Curatorial Statements
Interested in the relationship between the cyclical rhythms of nature and the personal experience of time and memory, Ann Craven has made repetition a cornerstone of her practice. No subject has occupied the artist more deeply than the moon, to which she dedicated her first exhibition three decades ago. In 2006 Craven began to assemble her lunar views into a comprehensive “laboratory,” from which we share the years 2020-2024. The compendium represents a celestial trajectory and personal one. “[The moon] is never the same,” notes Craven. “It allows me to see my own changes.” The images in turn, as she explains, invite “you to dream about your reality. Where were YOU at a given moment in time?” During the exhibition three curators respond to this prompt, allowing the show to evolve, much like the moon and the world it illuminates.
Ann Craven: Moons (Transformation) (May 22–June 30)
Galvanized by the moon, Ann Craven (American, born 1967) charts a course of personal evolution in her lunar nightscapes. In titles that she describes as “intimate, quiet poems,” parenthetical phrases position the paintings temporally, geographically, and psychically. Through clusters of paintings made on various days between 2020 and 2024, Craven’s process—a ritual—of repetition and rumination reveals itself. Her canvases capture the rising and sinking and the waxing and waning of the celestial orb throughout the seasons. We observe its intimate embrace by clouds and trees. In an urban setting illuminated by moonbeams, we witness the transformation of arboreal armatures into steel scaffolds. Even as it hovers on the edge of utter abstraction, the moon persists. “I’m grabbing time. Holding it,” Craven explains. In so doing, she also holds space, providing in her paintings an arena for perpetual becoming.

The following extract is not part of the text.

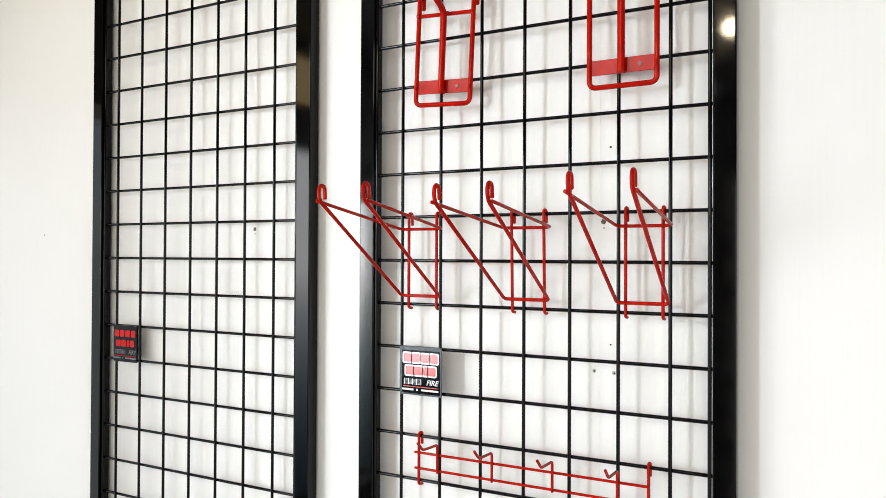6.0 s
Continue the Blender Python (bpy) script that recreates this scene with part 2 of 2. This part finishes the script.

- Anne Collins Goodyear, Co-Director, Bowdoin College Museum of Art
Moon Tones (July 1–18)
The moon is the perfect subject for art—eternally present yet easy to ignore, pondered and passed over, profound and cliché. It reflects, it projects. In Ann Craven’s hands, it becomes something else entirely—something seen again and again, each time newly alive. Her paintings repeat and diverge, a study in volume, variation, and sameness that verges on the obsessive. It’s like indexing the ineffable, a bulk epiphany built in paint. What are these works? They are direct transcriptions from the open air—portraits of the ephemeral rendered through Craven’s hand, eye, and vision. Time moves and halts within them. They are content and form, monotony and magic. A shape, a smear, a shimmer. They invoke vast depth yet remain deadeningly flat—resisting illusion while gesturing toward the infinite. The moon becomes presence, from phase to feeling, repetition as both devotion and disorientation.
- Jay Sanders, Executive Director and Chief Curator, Artists Space.